Items from a dataset:

■ ■ ■ ■

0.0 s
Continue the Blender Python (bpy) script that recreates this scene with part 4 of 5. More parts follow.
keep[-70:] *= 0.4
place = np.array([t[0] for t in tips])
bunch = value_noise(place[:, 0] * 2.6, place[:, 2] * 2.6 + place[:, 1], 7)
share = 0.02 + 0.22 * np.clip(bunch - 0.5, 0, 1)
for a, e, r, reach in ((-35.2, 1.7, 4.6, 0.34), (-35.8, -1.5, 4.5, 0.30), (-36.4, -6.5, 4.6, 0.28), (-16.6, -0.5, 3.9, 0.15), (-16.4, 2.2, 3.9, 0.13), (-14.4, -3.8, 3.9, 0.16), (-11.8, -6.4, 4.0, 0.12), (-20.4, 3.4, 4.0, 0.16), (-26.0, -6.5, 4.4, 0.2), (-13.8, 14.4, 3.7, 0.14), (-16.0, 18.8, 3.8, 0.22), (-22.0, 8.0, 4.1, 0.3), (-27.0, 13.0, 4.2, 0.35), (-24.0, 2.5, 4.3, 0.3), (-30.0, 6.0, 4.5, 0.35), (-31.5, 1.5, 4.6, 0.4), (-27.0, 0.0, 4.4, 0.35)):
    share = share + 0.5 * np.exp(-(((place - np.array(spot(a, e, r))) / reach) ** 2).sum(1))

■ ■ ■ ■

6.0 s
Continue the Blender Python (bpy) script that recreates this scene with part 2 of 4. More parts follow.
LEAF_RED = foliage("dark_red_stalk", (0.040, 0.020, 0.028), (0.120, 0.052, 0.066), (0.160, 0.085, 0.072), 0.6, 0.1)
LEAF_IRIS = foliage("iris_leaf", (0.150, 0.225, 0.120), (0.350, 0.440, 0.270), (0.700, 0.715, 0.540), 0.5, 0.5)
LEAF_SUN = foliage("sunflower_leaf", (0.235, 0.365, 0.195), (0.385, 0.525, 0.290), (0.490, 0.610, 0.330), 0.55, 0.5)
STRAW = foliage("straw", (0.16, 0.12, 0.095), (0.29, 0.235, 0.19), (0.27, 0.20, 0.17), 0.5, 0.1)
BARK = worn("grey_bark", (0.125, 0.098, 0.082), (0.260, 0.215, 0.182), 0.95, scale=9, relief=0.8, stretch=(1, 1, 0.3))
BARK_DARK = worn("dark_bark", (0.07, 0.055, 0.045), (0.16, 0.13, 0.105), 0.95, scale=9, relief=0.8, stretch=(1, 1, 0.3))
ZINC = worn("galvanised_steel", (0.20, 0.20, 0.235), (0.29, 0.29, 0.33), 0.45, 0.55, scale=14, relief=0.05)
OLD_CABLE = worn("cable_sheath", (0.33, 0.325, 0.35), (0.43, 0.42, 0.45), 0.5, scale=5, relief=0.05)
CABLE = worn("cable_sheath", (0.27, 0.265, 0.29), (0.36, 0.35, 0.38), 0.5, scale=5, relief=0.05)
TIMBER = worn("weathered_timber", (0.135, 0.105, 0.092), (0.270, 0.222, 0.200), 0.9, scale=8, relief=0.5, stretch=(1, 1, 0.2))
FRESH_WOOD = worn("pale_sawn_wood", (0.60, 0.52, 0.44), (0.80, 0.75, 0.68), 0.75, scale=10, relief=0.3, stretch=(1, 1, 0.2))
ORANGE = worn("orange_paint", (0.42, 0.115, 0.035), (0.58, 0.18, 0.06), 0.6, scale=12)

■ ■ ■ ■

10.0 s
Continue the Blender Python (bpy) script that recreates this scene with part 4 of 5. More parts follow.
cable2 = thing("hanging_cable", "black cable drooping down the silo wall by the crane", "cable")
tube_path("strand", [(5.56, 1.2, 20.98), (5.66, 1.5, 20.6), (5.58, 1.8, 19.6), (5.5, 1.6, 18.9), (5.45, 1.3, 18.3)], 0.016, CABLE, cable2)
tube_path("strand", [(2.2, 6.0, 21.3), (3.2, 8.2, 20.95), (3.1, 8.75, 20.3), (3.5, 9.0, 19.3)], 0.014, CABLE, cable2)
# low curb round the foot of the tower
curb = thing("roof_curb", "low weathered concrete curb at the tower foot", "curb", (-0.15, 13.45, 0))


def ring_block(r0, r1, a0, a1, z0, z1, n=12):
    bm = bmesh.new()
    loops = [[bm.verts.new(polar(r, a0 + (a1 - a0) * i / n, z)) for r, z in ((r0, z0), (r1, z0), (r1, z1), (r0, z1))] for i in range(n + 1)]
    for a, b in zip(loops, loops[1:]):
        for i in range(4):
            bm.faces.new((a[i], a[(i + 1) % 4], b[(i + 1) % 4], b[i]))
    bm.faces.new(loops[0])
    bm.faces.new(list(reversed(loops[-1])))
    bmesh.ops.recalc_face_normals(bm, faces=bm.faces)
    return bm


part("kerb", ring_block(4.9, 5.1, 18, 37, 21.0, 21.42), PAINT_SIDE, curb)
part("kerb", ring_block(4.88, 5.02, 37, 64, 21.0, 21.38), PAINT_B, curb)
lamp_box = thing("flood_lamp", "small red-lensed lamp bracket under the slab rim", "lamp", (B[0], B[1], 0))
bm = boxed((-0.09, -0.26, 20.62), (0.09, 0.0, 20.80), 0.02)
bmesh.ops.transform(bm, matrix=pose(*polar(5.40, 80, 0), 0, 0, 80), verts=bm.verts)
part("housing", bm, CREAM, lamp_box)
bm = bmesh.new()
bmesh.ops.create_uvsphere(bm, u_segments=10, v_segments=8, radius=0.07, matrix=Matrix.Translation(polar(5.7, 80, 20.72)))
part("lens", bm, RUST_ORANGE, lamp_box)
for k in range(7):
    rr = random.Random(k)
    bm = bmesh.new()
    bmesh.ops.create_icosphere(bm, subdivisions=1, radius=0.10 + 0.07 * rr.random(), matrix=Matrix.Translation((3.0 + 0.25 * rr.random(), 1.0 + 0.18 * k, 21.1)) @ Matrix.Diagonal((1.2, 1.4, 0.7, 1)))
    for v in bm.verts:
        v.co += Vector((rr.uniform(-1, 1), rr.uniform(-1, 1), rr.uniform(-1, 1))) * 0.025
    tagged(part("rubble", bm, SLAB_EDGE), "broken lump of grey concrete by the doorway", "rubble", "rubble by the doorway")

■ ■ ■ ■

Your instructions:
Find the word "part" in the material, then list each line that holds it.

Response:
Continue the Blender Python (bpy) script that recreates this scene with part 4 of 5. More parts follow.
Continue the Blender Python (bpy) script that recreates this scene with part 2 of 4. More parts follow.
Continue the Blender Python (bpy) script that recreates this scene with part 4 of 5. More parts follow.
part("kerb", ring_block(4.9, 5.1, 18, 37, 21.0, 21.42), PAINT_SIDE, curb)
part("kerb", ring_block(4.88, 5.02, 37, 64, 21.0, 21.38), PAINT_B, curb)
part("housing", bm, CREAM, lamp_box)
part("lens", bm, RUST_ORANGE, lamp_box)
    tagged(part("rubble", bm, SLAB_EDGE), "broken lump of grey concrete by the doorway", "rubble", "rubble by the doorway")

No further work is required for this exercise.